Both companies are hoping to dig themselves out with the help of wage and benefit concessions from the UAW. But they shouldn’t count on it. American labor unions have a history of helping to kill the industries off which they sponge, showing less common sense than parasites in the natural world, which at least know enough not to suck the life out of the host. Symbiosis isn’t a concept unions seem to grasp, at least not until it’s too late to pull a crippled industry back from the brink.

A harsh assessment, perhaps, but one based on personal experience as a lunchbox-lugging member of the UAW. I worked at two different plants in Detroit, both of which were union shops, meaning that joining wasn’t optional. There were significant, and instructive, differences between the two.

Chevrolet Warren, where I spent a year working the second shift, was what might be called a “hard union” shop. Here the UAW, not hated “management,” seemed to run the show. The foreman was only nominally my boss; the real bosses seemed to be the full time union stewards, whose job seemed to be making sure no one was fired, punished for lack of productivity or worked very hard.

I started out as a suburban kid with a work ethic, so the foremen took advantage of it, putting me on the dirtiest and hardest jobs, while guys with more seniority pushed brooms, shuffled around and drank coffee. It wasn’t just because I was a low seniority “kid” that I got tapped for the jobs. Some of the lifers were saboteurs, who monkey-wrenched the machines when asked to produce.

When machines broke down we were sent home with pay. Many days I would clock in only to be paid and let go. Union rules meant I couldn’t be sent to work elsewhere in the plant. It happened once, but my union steward quickly had me taken off that job and sent home, with pay.

Absenteeism was rampant. Everyone knew doctors who would write an excuse for a fee. Within six months, the suburban kid with the work ethic learned the ropes enough to slip into slacker mode, like everybody else. We worked sometimes, but like highly paid sleepwalkers.

The story was different at the “soft union” shop, an independent stamping plant that did piece work for the Big Three. We were all paying UAW dues, but management ran the show, not the union stewards, and productivity was monitored and required. “Making your numbers” for the shift was expected, unless your press broke down. And when that happened, there were other presses waiting. It wasn’t slavery. But it met the definition of manual labor.

Safety systems were in place to keep appendages from being folded, spindled or mutilated when one of the two-story presses cycled inadvertently. But we cranked out a lot of bus bumpers and wheel wells, often at a reckless pace.

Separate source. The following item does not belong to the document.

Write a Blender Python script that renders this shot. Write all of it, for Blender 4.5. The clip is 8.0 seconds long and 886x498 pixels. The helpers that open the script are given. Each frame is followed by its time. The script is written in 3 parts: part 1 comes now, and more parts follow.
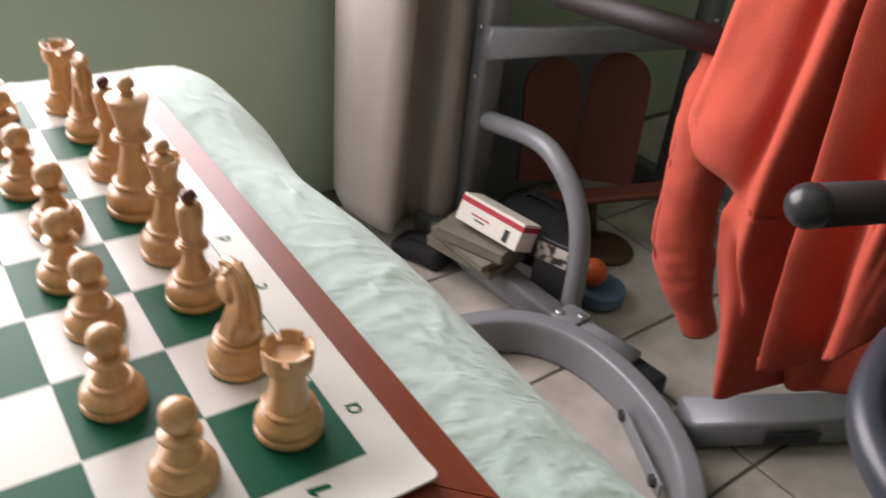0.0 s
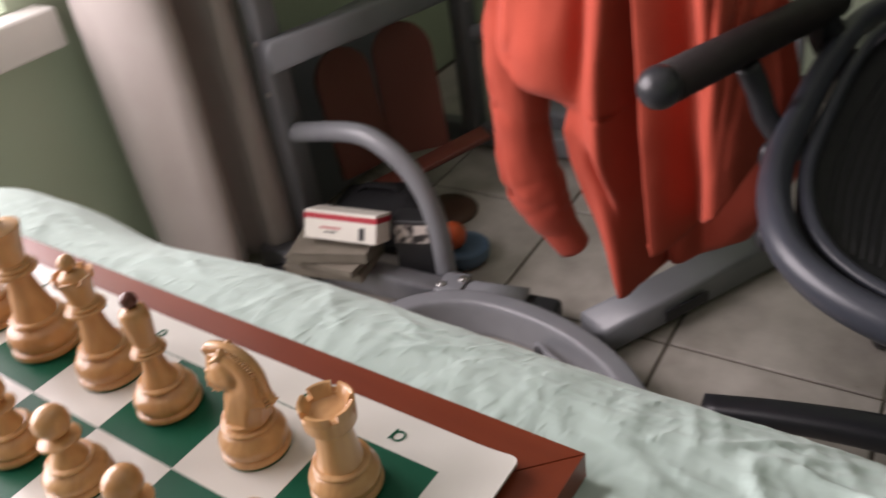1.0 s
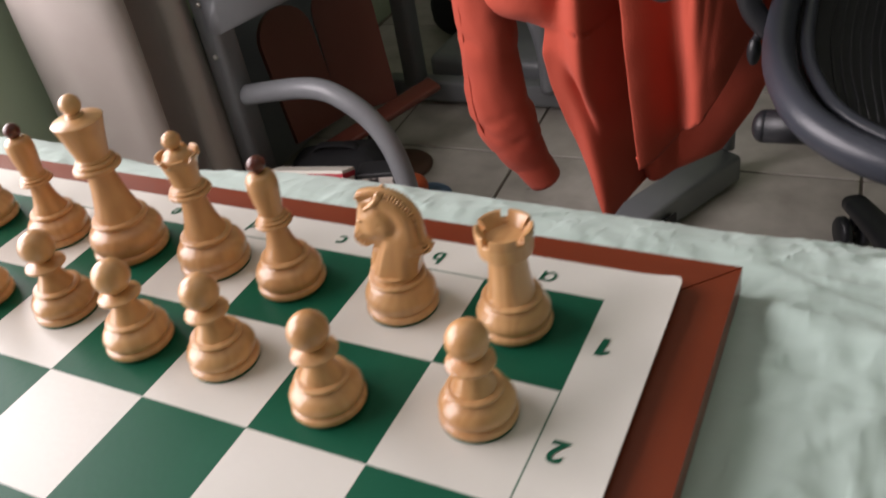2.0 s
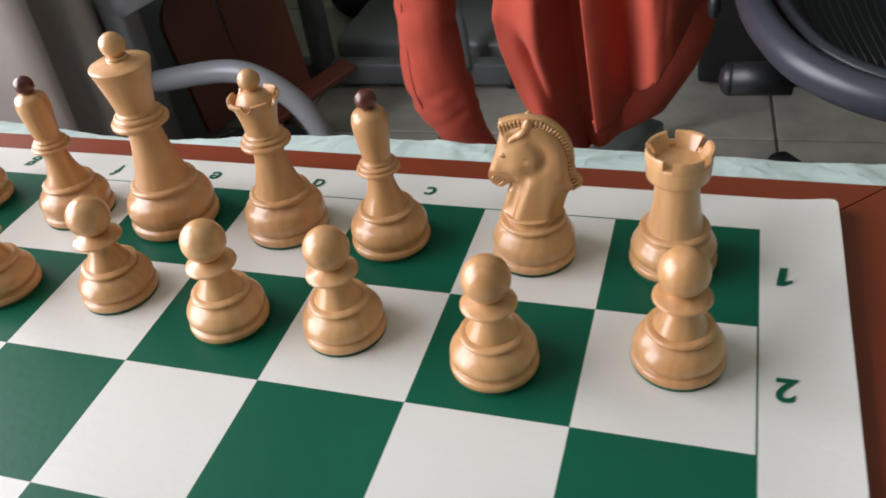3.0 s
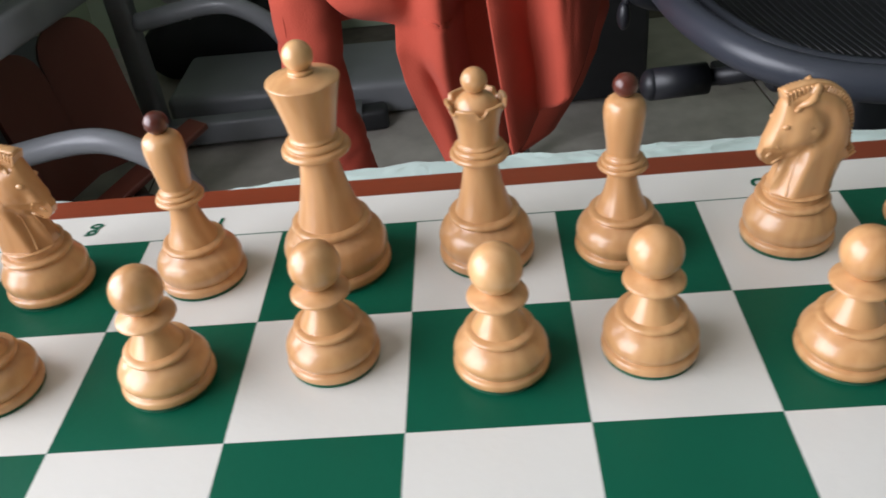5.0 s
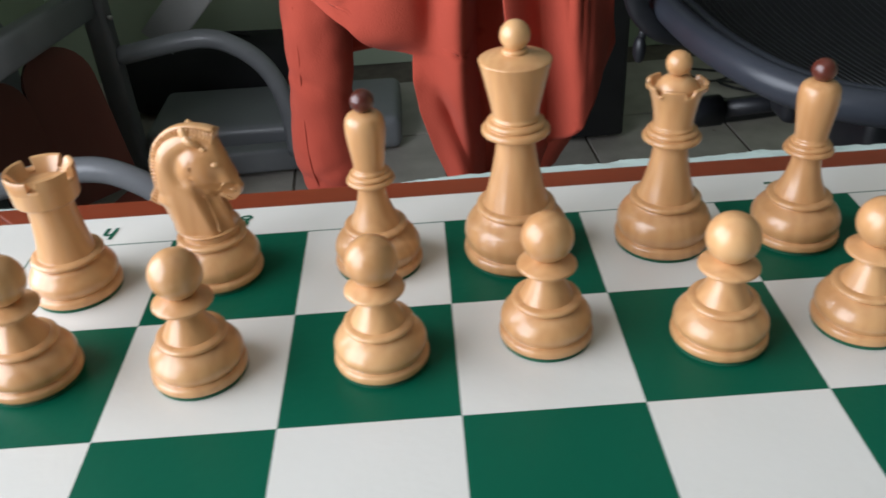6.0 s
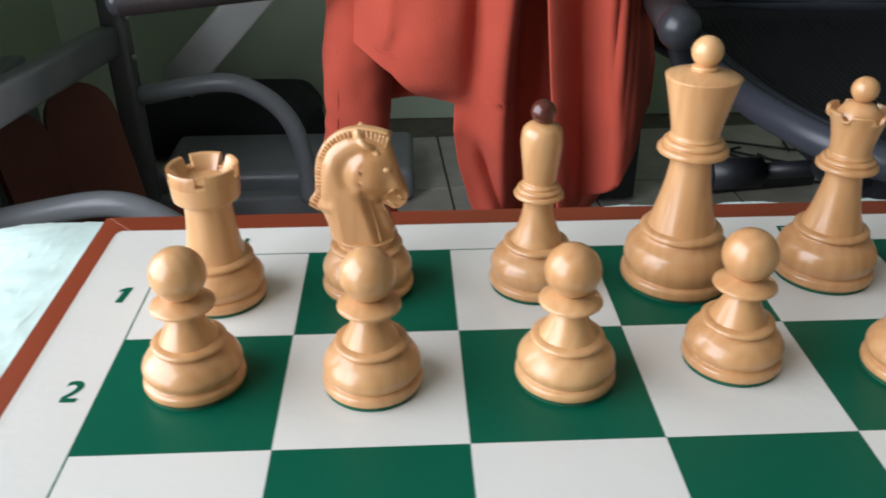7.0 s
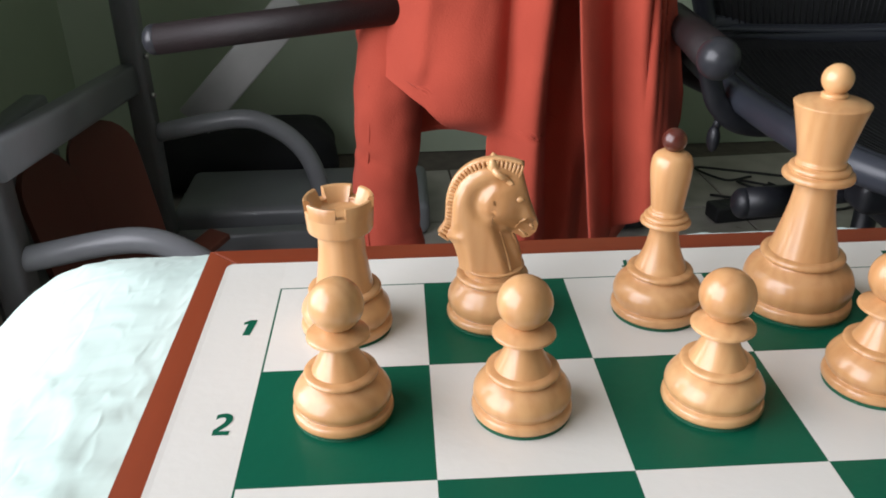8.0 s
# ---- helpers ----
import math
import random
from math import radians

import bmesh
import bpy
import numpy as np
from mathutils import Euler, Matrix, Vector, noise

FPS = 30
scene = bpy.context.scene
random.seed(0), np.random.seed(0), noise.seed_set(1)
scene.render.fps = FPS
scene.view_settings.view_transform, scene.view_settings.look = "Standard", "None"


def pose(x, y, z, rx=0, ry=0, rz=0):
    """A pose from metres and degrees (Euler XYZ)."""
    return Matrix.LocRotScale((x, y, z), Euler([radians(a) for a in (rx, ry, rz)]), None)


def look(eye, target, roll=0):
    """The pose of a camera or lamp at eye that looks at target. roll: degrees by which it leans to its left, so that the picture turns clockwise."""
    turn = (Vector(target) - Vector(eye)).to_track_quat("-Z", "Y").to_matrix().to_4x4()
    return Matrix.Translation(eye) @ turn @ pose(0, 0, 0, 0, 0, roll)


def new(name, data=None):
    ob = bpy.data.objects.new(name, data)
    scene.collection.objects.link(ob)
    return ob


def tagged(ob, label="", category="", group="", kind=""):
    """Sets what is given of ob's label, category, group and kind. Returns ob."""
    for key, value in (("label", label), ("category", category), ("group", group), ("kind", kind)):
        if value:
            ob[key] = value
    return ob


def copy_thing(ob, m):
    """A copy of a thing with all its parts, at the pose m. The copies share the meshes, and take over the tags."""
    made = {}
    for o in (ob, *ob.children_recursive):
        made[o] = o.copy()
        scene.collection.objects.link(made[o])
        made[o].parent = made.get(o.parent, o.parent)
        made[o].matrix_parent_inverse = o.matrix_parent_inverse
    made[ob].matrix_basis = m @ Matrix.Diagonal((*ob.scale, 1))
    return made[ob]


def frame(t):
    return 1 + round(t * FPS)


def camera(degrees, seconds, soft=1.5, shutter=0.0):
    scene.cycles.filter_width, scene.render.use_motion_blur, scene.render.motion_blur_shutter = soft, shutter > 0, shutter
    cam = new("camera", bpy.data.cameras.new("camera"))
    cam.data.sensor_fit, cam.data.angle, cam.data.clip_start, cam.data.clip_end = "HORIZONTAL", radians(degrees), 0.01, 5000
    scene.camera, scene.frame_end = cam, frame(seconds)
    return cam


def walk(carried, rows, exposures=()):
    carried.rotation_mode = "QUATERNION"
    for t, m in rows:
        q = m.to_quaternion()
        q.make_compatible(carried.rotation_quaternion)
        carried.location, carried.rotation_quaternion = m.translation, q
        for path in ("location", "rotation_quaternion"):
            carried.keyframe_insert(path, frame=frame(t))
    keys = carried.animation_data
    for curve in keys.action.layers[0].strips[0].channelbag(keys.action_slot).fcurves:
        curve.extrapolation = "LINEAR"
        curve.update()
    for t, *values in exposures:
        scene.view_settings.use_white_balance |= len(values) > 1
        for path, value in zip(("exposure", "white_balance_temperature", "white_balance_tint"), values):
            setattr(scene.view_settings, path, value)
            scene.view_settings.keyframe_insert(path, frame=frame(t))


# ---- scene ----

cam = camera(55.5, 8.0, soft=1.8, shutter=0.4)
PATH = [
    (0, (0.466, 0.081, 1.025), (-0.861, 1.091, -0.079), 6.4),
    (0.2, (0.468, 0.071, 1.031), (-0.886, 1.044, -0.073), 1.7),
    (0.5, (0.431, 0.069, 1.027), (-0.725, 1.043, -0.283), -0.4),
    (0.8, (0.411, 0.049, 1.023), (-0.74, 1.185, -0.155), -6.1),
    (1, (0.403, 0.037, 1.013), (-0.627, 1.338, -0.103), -8.4),
    (1.2, (0.399, 0.023, 0.999), (-0.542, 1.422, -0.076), -8.6),
    (1.5, (0.38, -0.004, 0.986), (-0.531, 1.4, -0.108), -9.5),
    (1.8, (0.342, -0.03, 0.978), (-0.534, 1.348, -0.175), -10.3),
    (2, (0.321, -0.045, 0.968), (-0.529, 1.332, -0.207), -10.4),
    (2.2, (0.298, -0.057, 0.965), (-0.509, 1.314, -0.248), -10.4),
    (3.3, (0.182, -0.064, 0.927), (-0.301, 1.453, -0.283), -7.6),
    (3.5, (0.169, -0.065, 0.922), (-0.245, 1.483, -0.274), -7.1),
    (4, (0.133, -0.065, 0.917), (-0.15, 1.514, -0.279), -6.3),
    (4.5, (0.079, -0.061, 0.914), (-0.114, 1.543, -0.265), -6.3),
    (4.7, (0.06, -0.06, 0.918), (-0.109, 1.541, -0.268), -6.6),
    (5.8, (-0.044, -0.07, 0.91), (-0.037, 1.585, -0.212), -4.8),
    (6, (-0.062, -0.074, 0.906), (-0.042, 1.595, -0.194), -3.7),
    (6.5, (-0.103, -0.077, 0.897), (-0.052, 1.636, -0.134), -1.1),
    (7, (-0.13, -0.07, 0.888), (-0.056, 1.674, -0.089), -0.2),
    (7.5, (-0.165, -0.079, 0.894), (-0.099, 1.689, -0.039), -0.3),
    (8, (-0.178, -0.07, 0.888), (-0.092, 1.711, -0.02), -0.8),
]
walk(cam, [(t, look(eye, target, roll)) for t, eye, target, roll in PATH],
     exposures=[(0.0, 0.20, 7100, 24), (0.5, -0.16, 6800, 25), (1.0, 0.06, 7200, 28), (1.5, 0.28, 7600, 32), (2.0, -0.08, 7150, 25),
                (3.5, -0.04, 6520, 18), (4.5, -0.06, 6480, 18), (6.5, -0.42, 6200, 13), (7.5, -0.40, 6300, 14), (8.0, -0.40, 6500, 17)])

# ---- light ----
ZB = 0.72       # playing surface
SQ = 0.0572     # one square
TOP = 0.700     # cloth on the table top

world = bpy.data.worlds.new("sky")
scene.world = world
world.use_nodes = True
wn = world.node_tree.nodes
sky = wn.new("ShaderNodeTexSky")
sky.sky_type = "NISHITA"
sky.sun_disc = False
sky.sun_elevation, sky.sun_rotation = radians(48.7), radians(299)
wn["Background"].inputs[1].default_value = 0.12
world.node_tree.links.new(sky.outputs[0], wn["Background"].inputs[0])

sun = new("sun", bpy.data.lights.new("sun", "SUN"))
sun.data.energy, sun.data.angle, sun.data.color = 0.45, radians(3.5), (1, 0.97, 0.93)
sun.matrix_world = look((-2.31, 1.28, 3.7), (0, 0, 0.7))

daylight = new("window_daylight", bpy.data.lights.new("window_daylight", "AREA"))
daylight.data.shape, daylight.data.size, daylight.data.size_y = "RECTANGLE", 1.7, 1.3
daylight.data.energy, daylight.data.color = 60, (0.93, 0.97, 1.0)
daylight.matrix_world = look((-1.16, -0.05, 1.28), (0.4, 0.35, 0.88))

# ---- materials ----


def material(name, color, rough=0.5, color2=None, scale=8.0, stretch=(1, 1, 1), detail=4, bump=0.0, bump_scale=60.0,
             metal=0.0, coat=0.0, sheen=0.0, spread=0.5, rough_var=0.0, per_object=0.0, specular=0.5):
    m = bpy.data.materials.new(name)
    m.use_nodes = True
    n, l = m.node_tree.nodes, m.node_tree.links
    b = n["Principled BSDF"]
    b.inputs["Roughness"].default_value, b.inputs["Metallic"].default_value = rough, metal
    b.inputs["Coat Weight"].default_value, b.inputs["Coat Roughness"].default_value = coat, 0.15
    b.inputs["Sheen Weight"].default_value = sheen
    b.inputs["Specular IOR Level"].default_value = specular
    co = n.new("ShaderNodeTexCoord")
    mp = n.new("ShaderNodeMapping")
    mp.inputs["Scale"].default_value = stretch
    l.new(co.outputs["Object"], mp.inputs["Vector"])
    vec = mp.outputs["Vector"]
    if per_object:
        info, add = n.new("ShaderNodeObjectInfo"), n.new("ShaderNodeVectorMath")
        add.operation = "MULTIPLY_ADD"
        add.inputs[1].default_value = (1, 1, 1)
        mul = n.new("ShaderNodeMath")
        mul.operation, mul.inputs[1].default_value = "MULTIPLY", per_object
        l.new(info.outputs["Random"], mul.inputs[0])
        l.new(vec, add.inputs[0])
        l.new(mul.outputs[0], add.inputs[2])
        vec = add.outputs[0]
    tex = n.new("ShaderNodeTexNoise")
    tex.inputs["Scale"].default_value, tex.inputs["Detail"].default_value = scale, detail
    l.new(vec, tex.inputs["Vector"])
    ramp = n.new("ShaderNodeValToRGB")
    ramp.color_ramp.elements[0].position, ramp.color_ramp.elements[1].position = 0.5 - spread / 2, 0.5 + spread / 2
    c2 = color2 or tuple(c * 0.82 for c in color)
    ramp.color_ramp.elements[0].color, ramp.color_ramp.elements[1].color = (*c2, 1), (*color, 1)
    l.new(tex.outputs["Fac"], ramp.inputs["Fac"])
    l.new(ramp.outputs["Color"], b.inputs["Base Color"])
    if rough_var:
        mr = n.new("ShaderNodeMapRange")
        mr.inputs["To Min"].default_value, mr.inputs["To Max"].default_value = rough - rough_var, rough + rough_var
        l.new(tex.outputs["Fac"], mr.inputs["Value"])
        l.new(mr.outputs[0], b.inputs["Roughness"])
    if bump:
        t2, bn = n.new("ShaderNodeTexNoise"), n.new("ShaderNodeBump")
        t2.inputs["Scale"].default_value, t2.inputs["Detail"].default_value = bump_scale, 5
        l.new(vec, t2.inputs["Vector"])
        bn.inputs["Strength"].default_value, bn.inputs["Distance"].default_value = bump, 0.002
        l.new(t2.outputs["Fac"], bn.inputs["Height"])
        l.new(bn.outputs["Normal"], b.inputs["Normal"])
    return m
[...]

Two years on the line taught me a few things about unions. I saw firsthand how union attitudes and tactics, when taken to extreme, undermine productivity, accountability and the work ethic. I saw how unions coerce support for political causes. I saw how a cadre of union honchos, rather than working for a living, sponged off the union dues of those who did work. I saw that unions mirror and mimic the worst traits of the corporate interests they claim to stand against. I watched American heavy industries be shut down or off-shored, even as labor unions refused to give concessions that might have kept them competitive and alive.

This was only part of my education about unions. The disappearance of former Teamster boss Jimmy Hoffa from a restaurant near where I lived suggested the criminality and corruption percolating away behind the union facade. Later in my career, while working for Citizens Against Government Waste, the longshoreman’s union sent goons to intimidate people at a Capitol Hill press conference at which maritime subsidies were criticized. I had to laugh — my “Uncle” Johnny, a former prize fighter, was an enforcer for the seafarer’s union in Brooklyn

Unions today are different, but the same. With the country’s heavy industries and manufacturing base in sharp decline, most of the growth is in government employee and teachers unions. These are a god-send to a fading union movement, because they are virtually recession proof and well insulated against competition and market pressures. That’s changing somewhat in the realm of public education, thanks to a school choice movement aimed at injecting more competition and accountability into the system. But the union response is the same — to refuse to make concessions, to change, to take the steps that are necessary to keep “host” industries on the cutting edge.

Unions were a historical necessity. At one time, they performed a valuable role. But over time they have morphed into something that crushes productivity, accountability, creativity, innovation and individuality — all the qualities American workers need if the country is to remain an economic powerhouse.